▶ WHAT YOU HAVE TO DO
Can you write out all the lines word for word, with no pictures?

━━━━

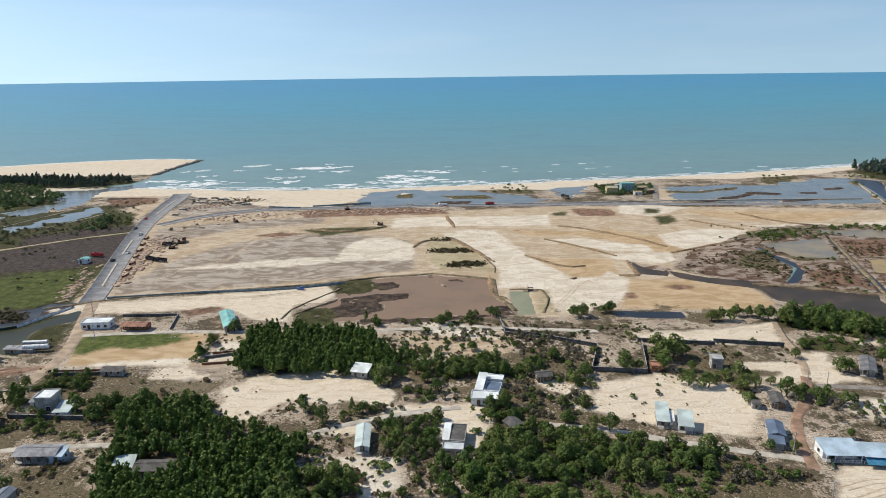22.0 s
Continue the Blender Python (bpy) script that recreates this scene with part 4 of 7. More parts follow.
SHORE = [(-4000, 700), (-880, 747), (-708, 787), (-635, 850), (-514, 892), (-436, 899), (-388, 879), (-398, 747), (-397, 688), (-424, 676), (-371, 657), (-258, 633), (-104, 635), (10, 650), (97, 665), (159, 675), (259, 691), (366, 720), (419, 734), (602, 761), (671, 788), (4000, 2300)]
LAND = np.array([*SHORE, (4000, -3000), (-4000, -3000)], float)


def signed(poly, x, y, margin=None):
    """Distance to the outline, positive inside."""
    inside, d2 = np.zeros(x.shape, bool), np.full(x.shape, 1e12)
    for (ax, ay), (bx, by) in zip(poly, np.roll(poly, -1, 0)):
        ex, ey = bx - ax, by - ay
        t = np.clip(((x - ax) * ex + (y - ay) * ey) / (ex * ex + ey * ey + 1e-9), 0, 1)
        d2 = np.minimum(d2, (x - ax - t * ex) ** 2 + (y - ay - t * ey) ** 2)
        if ay != by:
            inside ^= ((ay > y) != (by > y)) & (x < ex * (y - ay) / ey + ax)
    return np.where(inside, 1, -1) * np.sqrt(d2)


def near(poly, x, y, margin):
    lo, hi = poly.min(0) - margin, poly.max(0) + margin
    return (x > lo[0]) & (x < hi[0]) & (y > lo[1]) & (y < hi[1])


LATTICE = np.random.default_rng(5).random((256, 256))


def wave(x, y, size):
    """Smooth value noise, 0 to 1."""
    u, v = x / size + 1000, y / size + 1000
    i, j = np.floor(u).astype(int), np.floor(v).astype(int)
    a, b = u - i, v - j
    a, b = a * a * (3 - 2 * a), b * b * (3 - 2 * b)
    g = lambda p, q: LATTICE[p % 256, q % 256]
    return (g(i, j) * (1 - a) + g(i + 1, j) * a) * (1 - b) + (g(i, j + 1) * (1 - a) + g(i + 1, j + 1) * a) * b


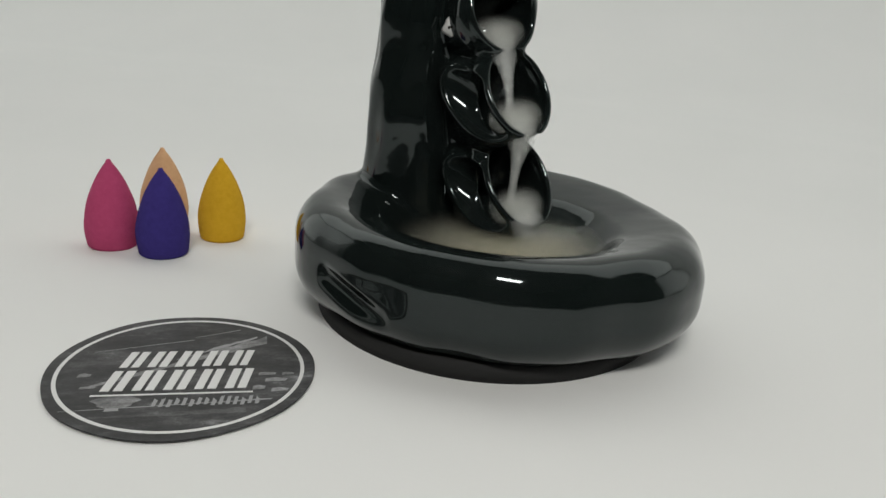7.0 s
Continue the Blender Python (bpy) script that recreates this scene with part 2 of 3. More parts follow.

━━━━

▶ EXERCISE OUTPUT
22.0 s
Continue the Blender Python (bpy) script that recreates this scene with part 4 of 7. More parts follow.
SHORE = [(-4000, 700), (-880, 747), (-708, 787), (-635, 850), (-514, 892), (-436, 899), (-388, 879), (-398, 747), (-397, 688), (-424, 676), (-371, 657), (-258, 633), (-104, 635), (10, 650), (97, 665), (159, 675), (259, 691), (366, 720), (419, 734), (602, 761), (671, 788), (4000, 2300)]
LAND = np.array([*SHORE, (4000, -3000), (-4000, -3000)], float)


def signed(poly, x, y, margin=None):
    """Distance to the outline, positive inside."""
    inside, d2 = np.zeros(x.shape, bool), np.full(x.shape, 1e12)
    for (ax, ay), (bx, by) in zip(poly, np.roll(poly, -1, 0)):
        ex, ey = bx - ax, by - ay
        t = np.clip(((x - ax) * ex + (y - ay) * ey) / (ex * ex + ey * ey + 1e-9), 0, 1)
        d2 = np.minimum(d2, (x - ax - t * ex) ** 2 + (y - ay - t * ey) ** 2)
        if ay != by:
            inside ^= ((ay > y) != (by > y)) & (x < ex * (y - ay) / ey + ax)
    return np.where(inside, 1, -1) * np.sqrt(d2)


def near(poly, x, y, margin):
    lo, hi = poly.min(0) - margin, poly.max(0) + margin
    return (x > lo[0]) & (x < hi[0]) & (y > lo[1]) & (y < hi[1])


LATTICE = np.random.default_rng(5).random((256, 256))


def wave(x, y, size):
    """Smooth value noise, 0 to 1."""
    u, v = x / size + 1000, y / size + 1000
    i, j = np.floor(u).astype(int), np.floor(v).astype(int)
    a, b = u - i, v - j
    a, b = a * a * (3 - 2 * a), b * b * (3 - 2 * b)
    g = lambda p, q: LATTICE[p % 256, q % 256]
    return (g(i, j) * (1 - a) + g(i + 1, j) * a) * (1 - b) + (g(i, j + 1) * (1 - a) + g(i + 1, j + 1) * a) * b


7.0 s
Continue the Blender Python (bpy) script that recreates this scene with part 2 of 3. More parts follow.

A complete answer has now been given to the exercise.